Full details of the people to email at an EU level are contained in a recent blog here:

http://www.ukbass.com/eu-soon-to-discuss-further-bass-measures-our-bass-need-your-urgent-help/

At the UK level the DEFRA / Fisheries Minister (George Eustice) contact email is: defra.helpline@defra.gsi.gov.uk

Dont forget to also send your email to your own MP and your local IFCA.

IMG_1534

A bass crossing the boundary

3 Comments
  1. Excellent work by all concerned so far.
    Unfortunately, as I read the above, once the short term ban on pelagic trawling ends in a few weeks, the only EU control then likely to be in force will be the 3 fish bag limit on anglers. No doubt the commercial sector will try to put as many obstacles as they can in the way of any controls on them & thus delay any such controls as long as possible.
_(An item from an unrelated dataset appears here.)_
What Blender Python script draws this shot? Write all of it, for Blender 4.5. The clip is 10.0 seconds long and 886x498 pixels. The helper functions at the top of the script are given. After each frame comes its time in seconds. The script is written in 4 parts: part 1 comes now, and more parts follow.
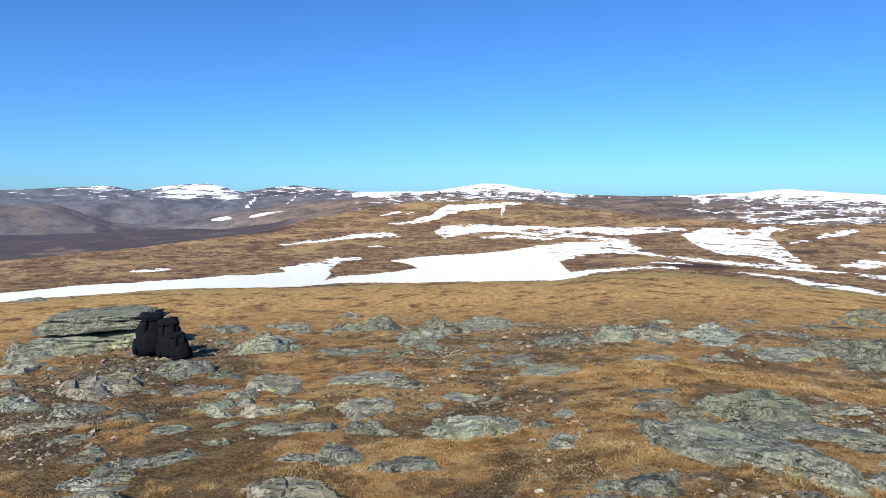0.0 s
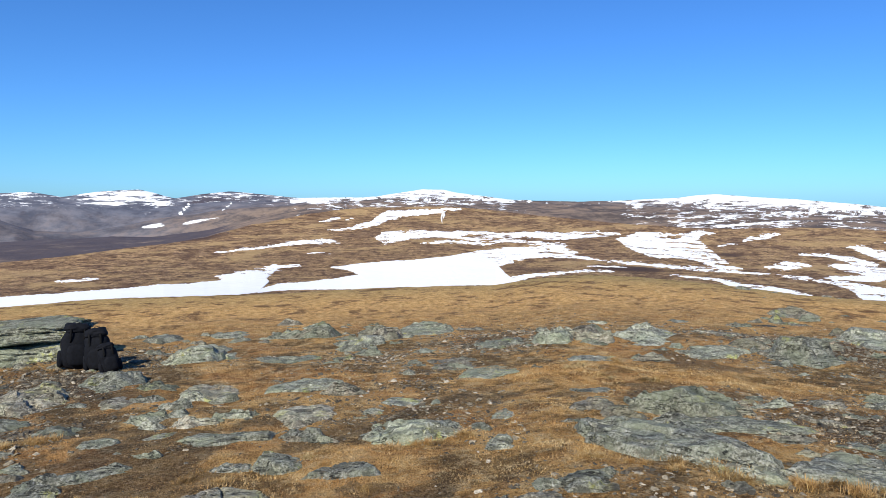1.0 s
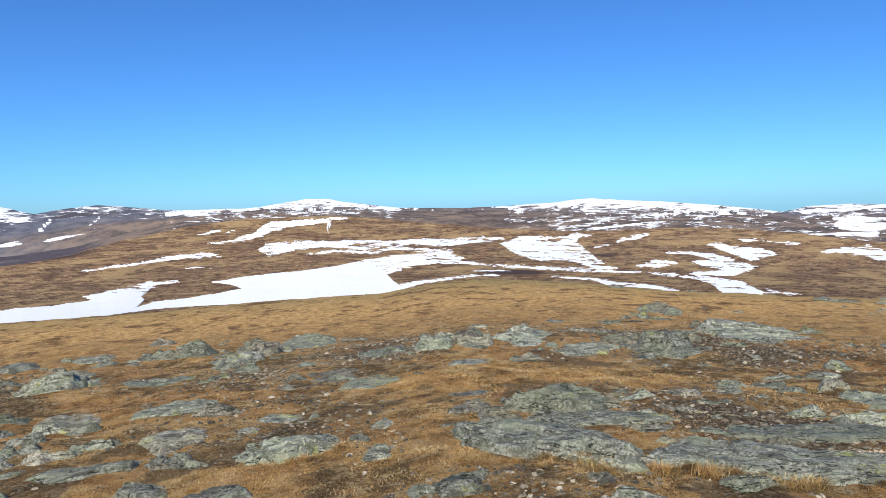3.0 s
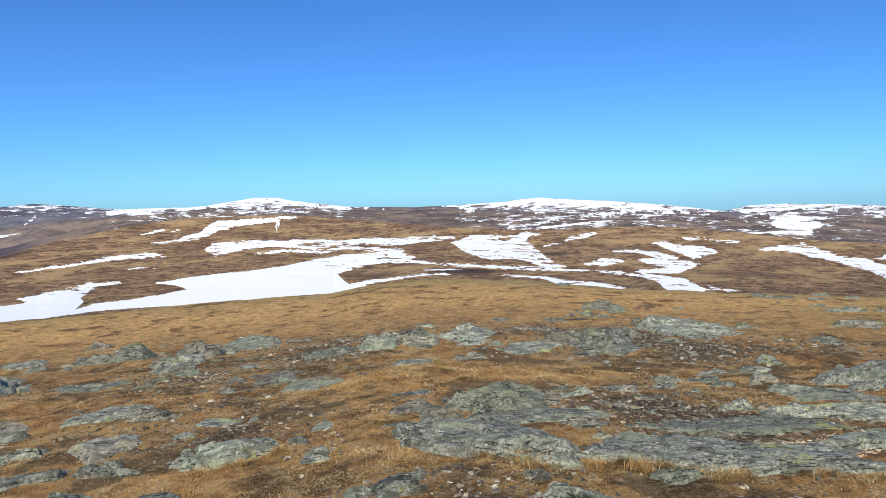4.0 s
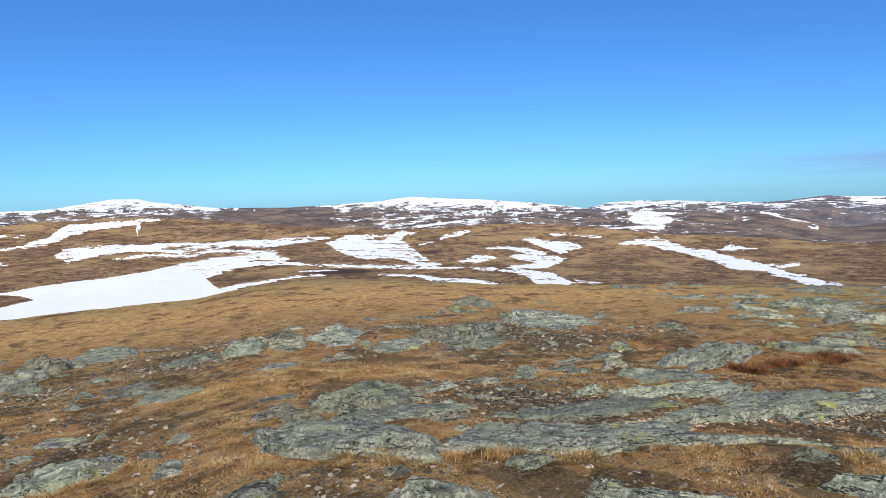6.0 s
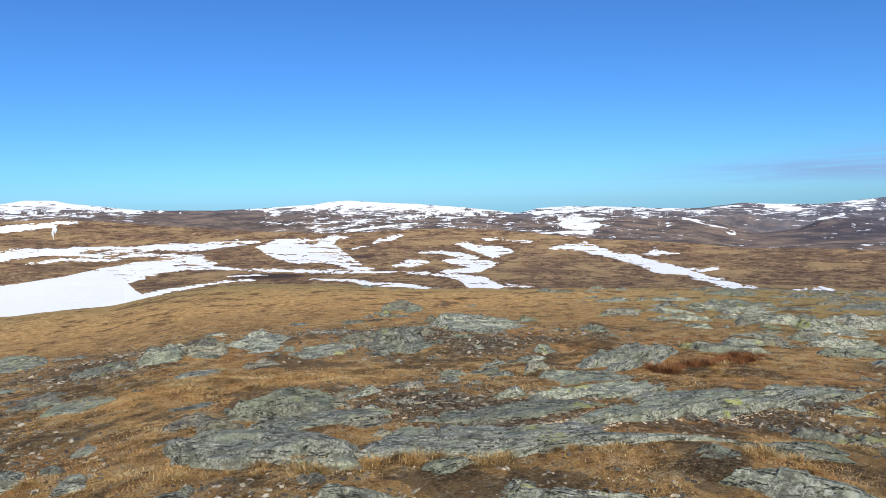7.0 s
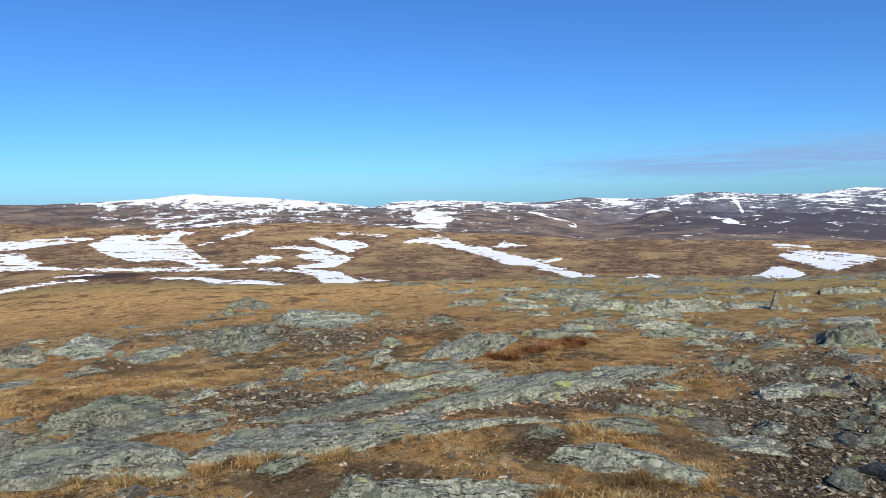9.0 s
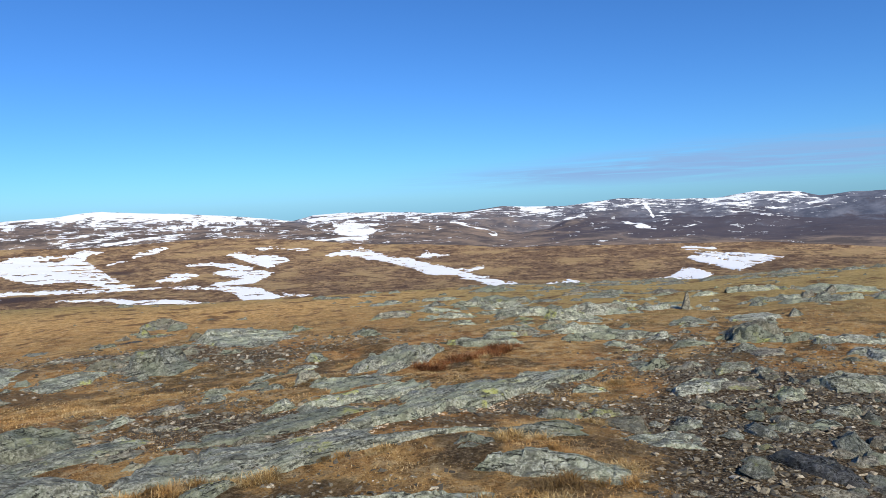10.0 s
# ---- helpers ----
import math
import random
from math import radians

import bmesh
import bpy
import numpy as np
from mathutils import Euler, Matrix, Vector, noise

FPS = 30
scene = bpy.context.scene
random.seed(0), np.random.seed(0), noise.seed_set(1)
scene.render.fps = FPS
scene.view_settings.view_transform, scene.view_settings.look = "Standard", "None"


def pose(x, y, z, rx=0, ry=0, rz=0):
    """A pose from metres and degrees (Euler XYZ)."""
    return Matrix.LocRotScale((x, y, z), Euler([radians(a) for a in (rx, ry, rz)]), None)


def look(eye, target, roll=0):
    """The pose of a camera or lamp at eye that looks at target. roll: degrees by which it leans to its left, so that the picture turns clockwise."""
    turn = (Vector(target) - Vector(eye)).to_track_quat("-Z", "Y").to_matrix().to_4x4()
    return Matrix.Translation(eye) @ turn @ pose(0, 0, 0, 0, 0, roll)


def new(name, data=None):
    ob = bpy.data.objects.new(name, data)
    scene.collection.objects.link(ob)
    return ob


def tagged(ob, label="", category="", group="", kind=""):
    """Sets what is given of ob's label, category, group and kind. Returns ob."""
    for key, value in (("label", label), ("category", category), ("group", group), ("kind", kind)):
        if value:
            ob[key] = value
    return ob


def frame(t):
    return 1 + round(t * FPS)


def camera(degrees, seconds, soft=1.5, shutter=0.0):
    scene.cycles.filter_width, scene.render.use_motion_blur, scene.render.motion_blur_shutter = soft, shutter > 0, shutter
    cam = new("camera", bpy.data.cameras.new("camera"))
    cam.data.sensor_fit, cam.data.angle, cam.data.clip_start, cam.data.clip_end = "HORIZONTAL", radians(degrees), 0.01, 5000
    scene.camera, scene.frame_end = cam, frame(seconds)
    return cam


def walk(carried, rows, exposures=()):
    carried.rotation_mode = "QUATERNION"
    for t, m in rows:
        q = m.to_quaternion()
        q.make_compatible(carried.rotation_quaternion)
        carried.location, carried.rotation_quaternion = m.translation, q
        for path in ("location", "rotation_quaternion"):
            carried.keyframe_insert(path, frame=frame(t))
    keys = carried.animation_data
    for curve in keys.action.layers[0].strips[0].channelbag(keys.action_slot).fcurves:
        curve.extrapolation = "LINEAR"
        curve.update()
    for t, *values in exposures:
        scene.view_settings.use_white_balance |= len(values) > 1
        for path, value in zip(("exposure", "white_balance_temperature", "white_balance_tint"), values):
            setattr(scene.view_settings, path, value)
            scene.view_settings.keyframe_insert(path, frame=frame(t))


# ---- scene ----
cam = camera(66.3, 10.0, soft=0.55)
ROWS = [
    (0.0, 0.0000, 0.0000, 1.6000, -0.000, -4.900, -0.000),
    (0.5, 0.0107, -0.0120, 1.6040, -2.751, -4.366, 0.116),
    (1.0, 0.0157, -0.0118, 1.5864, -5.050, -4.419, -0.111),
    (1.5, 0.0131, -0.0015, 1.5829, -7.482, -4.756, 0.076),
    (2.0, 0.0318, -0.0115, 1.5891, -9.336, -4.212, -0.312),
    (2.5, 0.0801, -0.0154, 1.5868, -12.257, -3.863, -1.023),
    (4.0, 0.2178, -0.0397, 1.5936, -18.684, -4.017, -1.213),
    (4.5, 0.2406, -0.0538, 1.5912, -21.958, -3.936, -1.361),
    (5.0, 0.2704, -0.0643, 1.5919, -25.012, -4.001, -1.501),
    (6.5, 0.3652, -0.1139, 1.5820, -31.555, -4.321, -1.525),
    (7.0, 0.4114, -0.1346, 1.5806, -34.807, -4.110, -1.232),
    (7.5, 0.4405, -0.1522, 1.5757, -37.921, -4.219, -1.609),
    (8.0, 0.4657, -0.1601, 1.5706, -40.804, -4.820, -1.415),
    (8.5, 0.4960, -0.1752, 1.5682, -44.046, -4.982, -1.355),
    (9.0, 0.5121, -0.2025, 1.5747, -47.018, -4.844, -1.049),
    (9.5, 0.4994, -0.2210, 1.5856, -50.334, -4.184, -2.079),
    (10.0, 0.5013, -0.2027, 1.5822, -53.576, -4.108, -2.269),
]
walk(cam, [(t, pose(x, y, z, 90 + pitch, 0, yaw) @ pose(0, 0, 0, 0, 0, roll)) for t, x, y, z, yaw, pitch, roll in ROWS],
     [(0.0, 0.02), (2.5, -0.02), (4.0, -0.09), (6.5, -0.13), (10.0, -0.14)])

# ---- sky and sun ----
SUN_BEARING, SUN_HEIGHT = 205.0, 38.0
world = bpy.data.worlds.new("sky")
scene.world = world
world.use_nodes = True
wn = world.node_tree.nodes
sky = wn.new("ShaderNodeTexSky")
sky.sky_type, sky.sun_disc = "NISHITA", False
sky.sun_elevation, sky.sun_rotation = radians(SUN_HEIGHT), radians(SUN_BEARING)
sky.altitude, sky.air_density, sky.dust_density, sky.ozone_density = 1500, 1.0, 0.8, 2.6
wn["Background"].inputs[1].default_value = 0.094
deep = wn.new("ShaderNodeMix")
deep.data_type, deep.blend_type = "RGBA", "MULTIPLY"
deep.inputs[0].default_value, deep.inputs[7].default_value = 1.0, (0.465, 0.975, 1.62, 1)
world.node_tree.links.new(sky.outputs[0], deep.inputs[6])
world.node_tree.links.new(deep.outputs[2], wn["Background"].inputs[0])
lamp = bpy.data.lights.new("sun", "SUN")
lamp.energy, lamp.angle, lamp.color = 6.0, radians(0.53), (1.0, 0.93, 0.77)
sb, sh = radians(SUN_BEARING), radians(SUN_HEIGHT)
new("sun", lamp).matrix_world = look((math.sin(sb) * math.cos(sh) * 50, math.cos(sb) * math.cos(sh) * 50, math.sin(sh) * 50), (0, 0, 0))

# ---- materials ----


def material(name, roughness=0.9, specular=0.3):
    m = bpy.data.materials.new(name)
    m.use_nodes = True
    nt = m.node_tree
    b = nt.nodes["Principled BSDF"]
    b.inputs["Roughness"].default_value, b.inputs["Specular IOR Level"].default_value = roughness, specular
    return m, nt, b


def node(nt, kind, **sets):
    n = nt.nodes.new("ShaderNode" + kind)
    for key, value in sets.items():
        if key == "op":
            n.operation = value
        else:
            n.inputs[key].default_value = value
    return n


def wire(nt, out, inp):
    nt.links.new(out, inp)


def place(nt, scale=(1, 1, 1), turn=0.0, own=False, skew=(0, 0, 0)):
    """Coordinates: the world's, or the thing's own, stretched and turned."""
    src = nt.nodes.new("ShaderNodeTexCoord").outputs["Object"] if own else nt.nodes.new("ShaderNodeNewGeometry").outputs["Position"]
    mp = nt.nodes.new("ShaderNodeMapping")
    mp.inputs["Scale"].default_value, mp.inputs["Rotation"].default_value = scale, (skew[0], skew[1], turn)
    wire(nt, src, mp.inputs["Vector"])
    return mp.outputs[0]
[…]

All the while that the only controls are on anglers, the commercials will be laughing their socks off. To have any sort of support & compliance on the part of anglers for the bag limit there must be equitable controls on commercials introduced at the same time. If not then I fear that anglers will cease to support this campaign & actually see it as a negative impact on them rather than a long term positive.

  2. Progress is always good news…it has taken decades of constant work and pressure to get this far…yes it’s not a straight line but the direction of travel is one way…we have to stay positive.

  3. In a headline article in Fishing News net maker Dave Barrett talks about sieving water if the bass size goes up to 42 cm and that most of the bass from the Thames to Dorset are 36 cm. Does he not realise that that is because they have already been sieved down to that size by constant netting? The same will happen when there is a 42 cm limit – but at least the fish may have had chance to breed providing more fish for the future. Continuing to sieve every bass out as it reaches 36 cm will inevitably lead to eventual extermination of the species.

    To limit anglers to a 42 cm limit whilst allowing commercials to catch at 36 cm is completely unacceptable.